- Born: 21 May 1905 Florence, Kingdom of Italy
- Died: 21 February 1941 (aged 35) Barce, Libya
- Cause of death: Killed in action
- Education: University of Florence
- Occupations: Writer, journalist

= Berto Ricci =

Italian poet, writer and journalist

Roberto Ricci, known as Berto Ricci (21 May 1905 - 21 February 1941) was an Italian Fascist writer, journalist and poet. One of the foremost Fascist intellectuals, he wrote for Il Popolo d'Italia, Il Selvaggio, Primato and Critica fascista as well as for his own magazine, L'Universale, which he founded in 1931. He was also a teacher at the School of Fascist Mysticism.

==Biography==

After graduating in mathematics and physics at the University of Florence in 1926, Ricci became a professor of these disciplines in Florence itself, Prato and Palermo. In his youth he was attracted to anarchism, but in 1927, the year in which he carried out his military service, he started developing an interest towards Fascism, joining the National Fascist Party in 1932. During the 1930s he dialogued or collaborated with intellectuals such as Indro Montanelli (of whom he became a close friend), Giuseppe Bottai, Julius Evola, Ernesto De Martino, Romano Bilenchi, Ottone Rosai, and Aldo Palazzeschi. Drawing from his anarchist background, Ricci proposed his own version of fascism, one with a strong social imprint and uncompromising towards the bourgeoisie; he became the advocate of "a future Italian modernity, the very first condition of our national power" and the affirmator a "civil tradition, enriched with millenary Christianity but substantially and robustly pagan". Severely condemning classism, he had no qualms in saying that he looked positively or, at least, in a non-a priori negative way at the Bolshevism: "Russia did good for itself with the Communist revolution [...] The anti-Rome exists but it is not Moscow. Against Rome, the city of the soul, stands Chicago, the capital of the pig".

Ricci invoked a "perpetual revolution" that would fight those who had found a place in the regime despite having a substantially a-fascist or even anti-fascist mentality, bringing there, according to him, a bourgeois mentality extraneous to the spirit of the "Fascist revolution". A battle against the "English from the inside" was to be fought contemporarily to that aimed at "the English from the outside". In philosophy, Ricci opposed Giovanni Gentile's idealism, and on 10 January 1933 he published a "Realist Manifesto" which aroused the interest of Julius Evola.

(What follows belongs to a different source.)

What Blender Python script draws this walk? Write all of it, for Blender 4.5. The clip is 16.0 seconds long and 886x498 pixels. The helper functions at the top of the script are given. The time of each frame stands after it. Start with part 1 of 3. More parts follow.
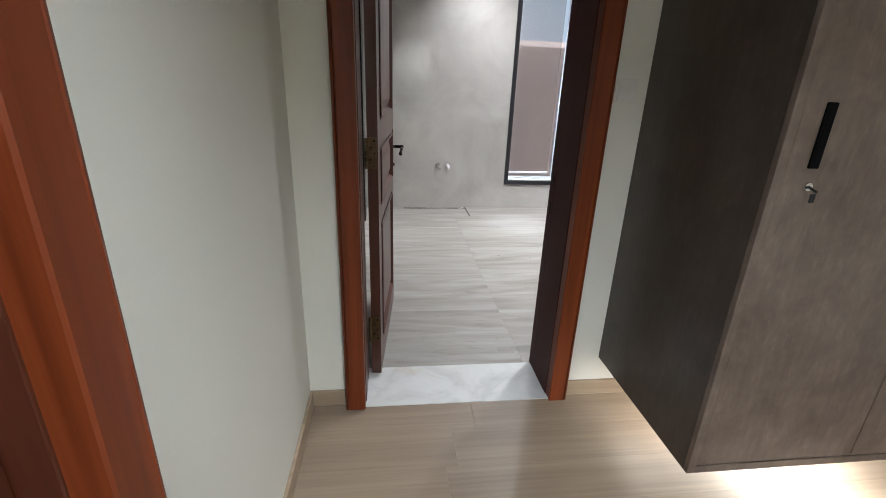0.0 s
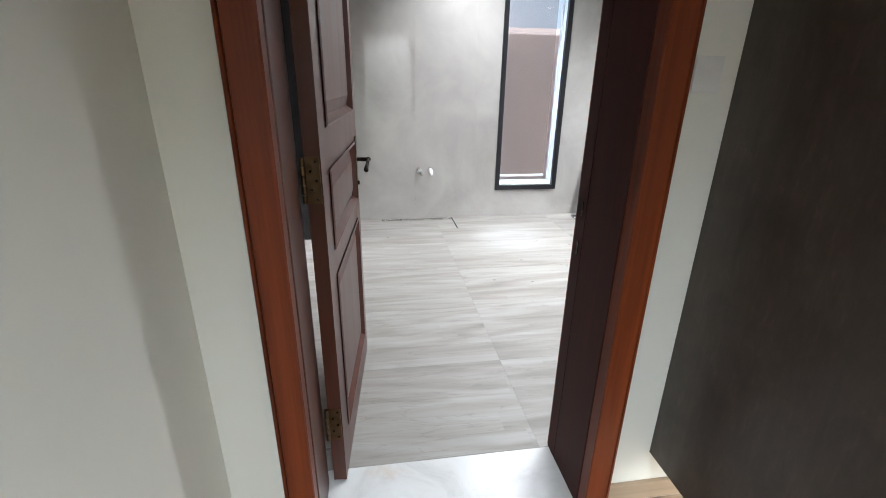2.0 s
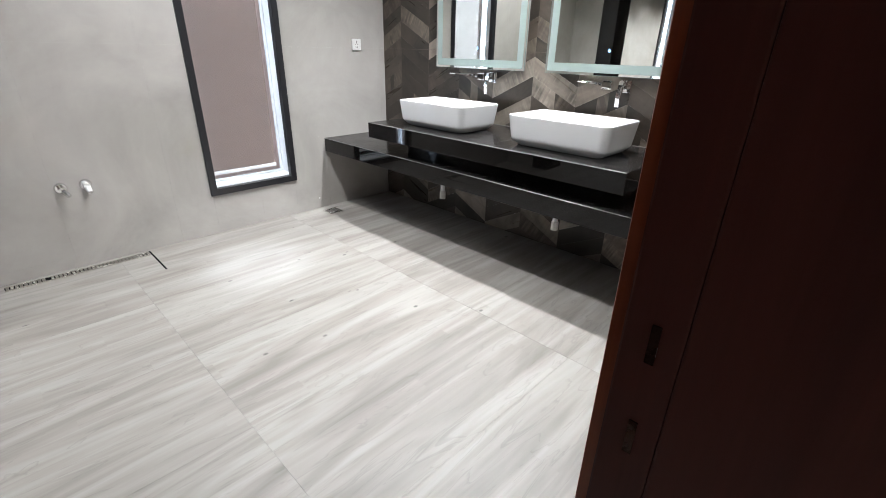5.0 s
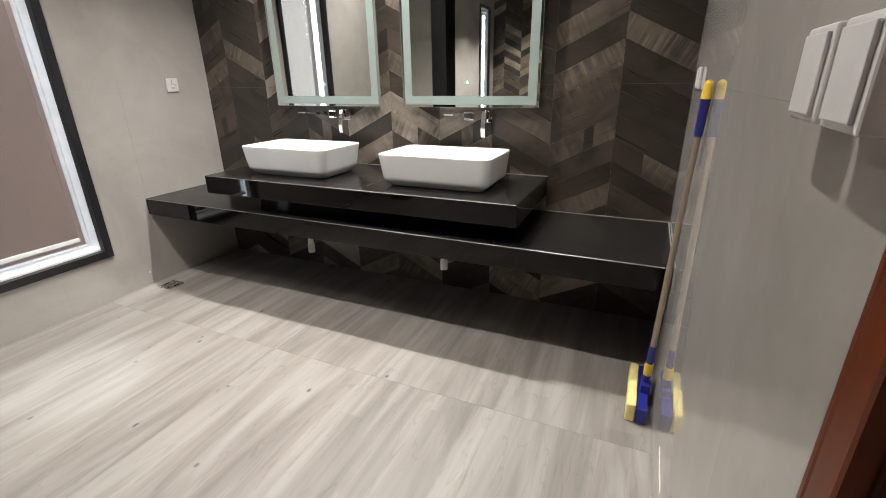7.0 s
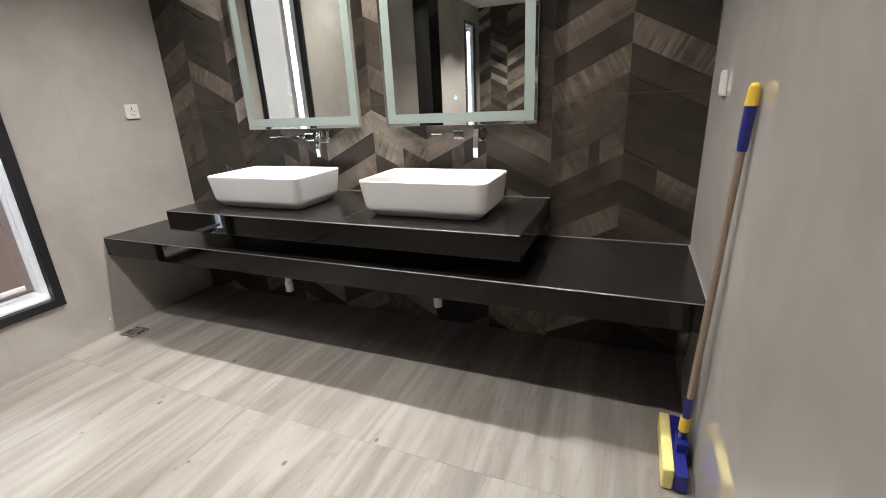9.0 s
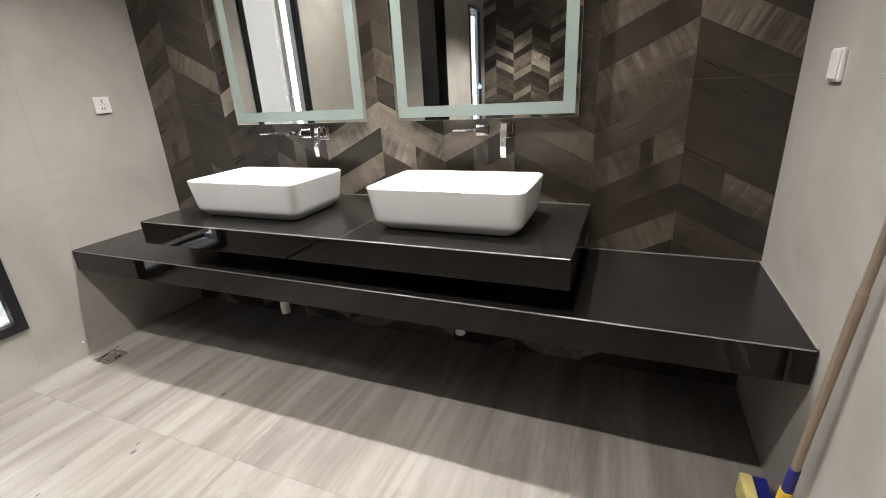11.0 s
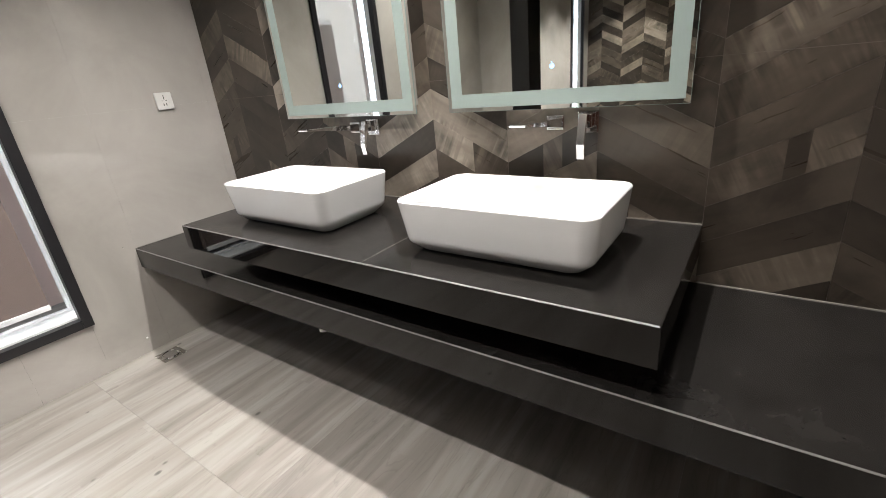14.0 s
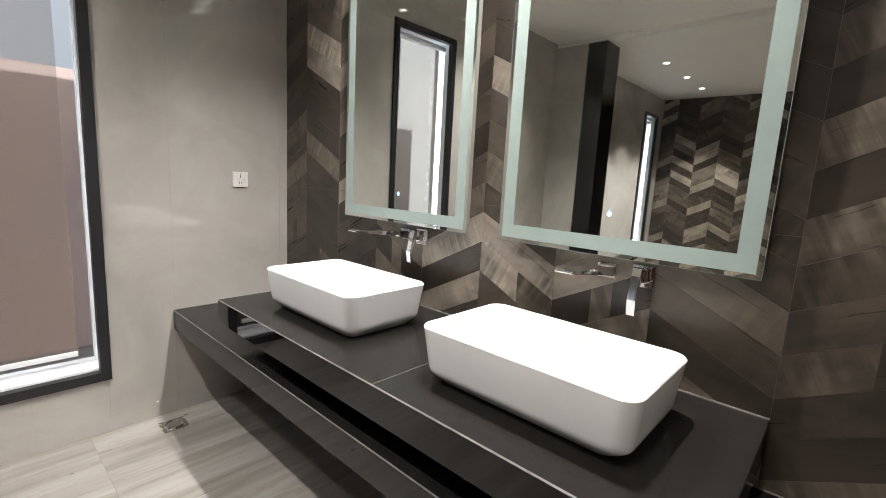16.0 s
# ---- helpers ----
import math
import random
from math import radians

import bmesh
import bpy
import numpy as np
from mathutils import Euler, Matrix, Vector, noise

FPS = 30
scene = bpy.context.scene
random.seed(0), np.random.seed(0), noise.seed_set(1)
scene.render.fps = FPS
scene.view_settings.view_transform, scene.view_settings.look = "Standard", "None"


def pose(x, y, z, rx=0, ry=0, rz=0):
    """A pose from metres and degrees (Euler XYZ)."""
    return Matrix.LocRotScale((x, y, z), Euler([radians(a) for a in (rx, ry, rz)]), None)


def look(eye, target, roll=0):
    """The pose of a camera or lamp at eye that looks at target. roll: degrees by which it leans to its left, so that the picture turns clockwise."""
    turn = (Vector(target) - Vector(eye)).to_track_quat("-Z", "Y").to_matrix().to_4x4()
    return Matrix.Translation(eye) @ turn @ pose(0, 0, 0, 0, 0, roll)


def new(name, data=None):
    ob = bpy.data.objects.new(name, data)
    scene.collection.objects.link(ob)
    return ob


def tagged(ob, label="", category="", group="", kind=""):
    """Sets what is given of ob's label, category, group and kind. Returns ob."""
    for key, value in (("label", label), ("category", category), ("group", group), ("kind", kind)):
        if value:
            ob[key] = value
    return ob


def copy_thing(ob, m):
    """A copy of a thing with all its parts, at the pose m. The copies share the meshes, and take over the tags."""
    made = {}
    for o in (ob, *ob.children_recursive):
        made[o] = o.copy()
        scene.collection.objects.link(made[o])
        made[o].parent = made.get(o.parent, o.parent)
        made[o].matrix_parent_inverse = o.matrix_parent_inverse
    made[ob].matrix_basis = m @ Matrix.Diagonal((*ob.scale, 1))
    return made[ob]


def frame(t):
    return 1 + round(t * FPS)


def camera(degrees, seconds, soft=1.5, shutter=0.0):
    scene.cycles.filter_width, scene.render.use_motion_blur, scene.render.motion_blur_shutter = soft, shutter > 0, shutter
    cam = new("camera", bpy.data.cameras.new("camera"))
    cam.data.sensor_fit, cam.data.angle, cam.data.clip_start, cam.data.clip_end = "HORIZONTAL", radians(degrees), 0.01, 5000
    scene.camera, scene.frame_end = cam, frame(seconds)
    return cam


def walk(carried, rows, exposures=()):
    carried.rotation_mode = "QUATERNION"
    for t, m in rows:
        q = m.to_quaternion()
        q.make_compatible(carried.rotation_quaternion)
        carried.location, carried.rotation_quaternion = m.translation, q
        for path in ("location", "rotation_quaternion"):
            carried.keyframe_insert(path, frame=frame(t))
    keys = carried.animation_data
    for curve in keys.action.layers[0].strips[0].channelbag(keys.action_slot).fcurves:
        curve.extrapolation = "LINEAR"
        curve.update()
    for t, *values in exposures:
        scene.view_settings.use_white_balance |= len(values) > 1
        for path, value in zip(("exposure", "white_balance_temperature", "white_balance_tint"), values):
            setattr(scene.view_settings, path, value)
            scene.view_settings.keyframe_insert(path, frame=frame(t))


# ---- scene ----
cam = camera(89.4, 16.0, soft=0.9)
PATH = [
    (0, (0.247, 0.426, 1.401), (0.477, 2.286, 0.703), 2.1),
    (0.5, (0.185, 0.493, 1.399), (0.463, 2.351, 0.713), 1.7),
    (1, (0.217, 0.62, 1.38), (0.52, 2.475, 0.697), 1.6),
    (1.5, (0.301, 0.896, 1.389), (0.607, 2.742, 0.683), 1.3),
    (2, (0.336, 1.093, 1.38), (0.627, 2.939, 0.665), 0.9),
    (2.5, (0.322, 1.398, 1.371), (0.798, 3.199, 0.642), 1.1),
    (3, (0.313, 1.627, 1.354), (1.068, 3.316, 0.593), 1.9),
    (3.5, (0.345, 1.777, 1.326), (1.22, 3.39, 0.531), 3.5),
    (4, (0.423, 1.966, 1.331), (1.382, 3.517, 0.508), 2.0),
    (4.5, (0.478, 2.085, 1.324), (1.555, 3.555, 0.5), 1.5),
    (5, (0.545, 2.267, 1.28), (1.855, 3.537, 0.463), 1.2),
    (5.2, (0.575, 2.362, 1.255), (2.0, 3.515, 0.456), 2.1),
    (7.3, (0.71, 2.579, 1.312), (2.423, 3.338, 0.611), -1.2),
    (7.5, (0.739, 2.578, 1.315), (2.455, 3.35, 0.637), -1.7),
    (8, (0.811, 2.625, 1.322), (2.539, 3.385, 0.662), -2.3),
    (8.5, (0.875, 2.655, 1.292), (2.615, 3.407, 0.655), -2.7),
    (10.8, (1.212, 2.909, 1.301), (2.95, 3.624, 0.616), -3.3),
    (11, (1.239, 2.921, 1.295), (2.968, 3.658, 0.612), -3.2),
    (11.5, (1.37, 2.924, 1.268), (3.076, 3.716, 0.587), -3.6),
    (12, (1.501, 2.912, 1.266), (3.179, 3.736, 0.555), -4.0),
    (12.5, (1.584, 2.924, 1.258), (3.228, 3.783, 0.509), -4.1),
    (13, (1.6, 2.932, 1.241), (3.121, 3.959, 0.447), -6.1),
    (13.5, (1.649, 2.923, 1.244), (3.135, 3.981, 0.424), -6.0),
    (14, (1.677, 2.944, 1.296), (3.177, 4.049, 0.567), -5.7),
    (14.5, (1.716, 2.999, 1.307), (3.279, 4.097, 0.714), -3.1),
    (15, (1.746, 2.993, 1.343), (3.362, 4.081, 0.892), 1.7),
    (15.5, (1.782, 2.951, 1.36), (3.315, 4.191, 1.025), 2.4),
    (16, (1.79, 2.971, 1.367), (3.25, 4.301, 1.053), 3.1),
]
LIGHT = [(0, -0.48, 5600, 9), (1.0, -0.55, 5600, 8.5), (1.5, -0.38, 5600, 9), (2.0, -0.1, 5450, 8.5), (2.5, 0.0, 5400, 8.5), (3.5, 0.12, 5250, 6), (4.5, -0.15, 5250, 6), (5.0, -0.3, 5650, 9), (5.4, -0.5, 6100, 11), (8, -0.74, 6250, 11.5), (12, -0.62, 6250, 11.5), (16, -0.62, 6200, 11)]
walk(cam, [(t, look(eye, target, roll)) for t, eye, target, roll in PATH], LIGHT)
SKY, SUN = 0.15, 5.0
W_VANITY, W_ROOM, W_WALL = 470, 135, 165
W_BAY, W_HALL, W_STRIP, W_PATCH, W_REVEAL = 560, 360, 24, 480, 7.0
WARM, HALLC = (1.0, 0.94, 0.86), (1.0, 0.985, 0.925)
TILE_A, TILE_B, TILE_C = (0.335, 0.316, 0.292), (0.408, 0.386, 0.358), (0.470, 0.446, 0.416)
FLOOR_A, FLOOR_B, FLOOR_C = (0.166, 0.149, 0.132), (0.226, 0.207, 0.187), (0.292, 0.274, 0.251)

# ---- world, sun, lamps ----
world = bpy.data.worlds.new("sky")
scene.world = world
world.use_nodes = True
wn = world.node_tree
sky = wn.nodes.new("ShaderNodeTexSky")
sky.sky_type, sky.sun_disc = "NISHITA", False
sky.sun_elevation, sky.sun_rotation = radians(36), radians(180)
sky.dust_density, sky.air_density = 6.0, 0.7
wn.nodes["Background"].inputs["Strength"].default_value = SKY
wn.links.new(sky.outputs[0], wn.nodes["Background"].inputs["Color"])
sun = new("sun", bpy.data.lights.new("sun", "SUN"))
sun.data.energy, sun.data.angle, sun.data.color = SUN, radians(0.5), (1.0, 0.97, 0.93)
sun.matrix_world = look((1.5, -8.0, 10.17), (1.0, 6.0, 0))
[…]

In 1931 Ricci had founded the cultural magazine L'Universale, which met with rapid success; Benito Mussolini himself took great interest in his magazine, and invited Ricci to collaborate with his newspaper, Il Popolo d'Italia, in which Ricci wrote in a column called Bazar. In the summer of 1934 he was invited by the Duce to Palazzo Venezia, where Mussolini asked Ricci for explanations on his anti-idealist critique and on his past anarchism. The positions of L'Universale, which were in some matters close to the left, were criticized by Roberto Farinacci, who saw in them an attack on property rights and accused Ricci of "Bolshevism". The last issue of L'Universale came out on 25 August 1935, after which Ricci volunteered for the Second Italo-Ethiopian War and ceased publications.

In 1940 he participated in the first national conference of the School of Fascist Mysticism, arguing that "fascist mysticism constantly proposes to the Party, the Militia, the State Bodies, the Regime Institutes, the theme of social unity, a dynamic unity that is not limited to economic assistance and the improvement of the conditions of workers – in short, to a demophilic practice –, but focuses on the civilization of work, tending to achieve a higher morality and at the same time a greater collective return (governance of production and consumption, gradual redistribution of wealth, reclamation and autarchy, the worker made into a business partner and co-responsible for the company, the worker made owner) and for this reason, like every mystic called to work concretely on history and to erect lasting foundations, it also satisfies rational requirements".

After the outbreak of the Second World War, Ricci volunteered in the Royal Italian Army, participating in the North African campaign as a Lieutenant in the 26th Artillery Regiment, part of the 17th Infantry Division Pavia. In January 1941 he wrote to his parents: "I always think of my two boys with pride and enthusiasm. We are here for them too, so that these little ones may live in a less thieving world; and so that we may do away with the English and their worthy brothers from overseas, but also with some Englishmen from Italy". In the morning of 2 February 1941, Ricci was killed when his platoon was strafed near Bir Gandula, Libya, by a Supermarine Spitfire. He was posthumously awarded the Bronze Medal of Military Valor; his remains were later repatriated and buried in the Memorial to the Fallen Overseas in Bari.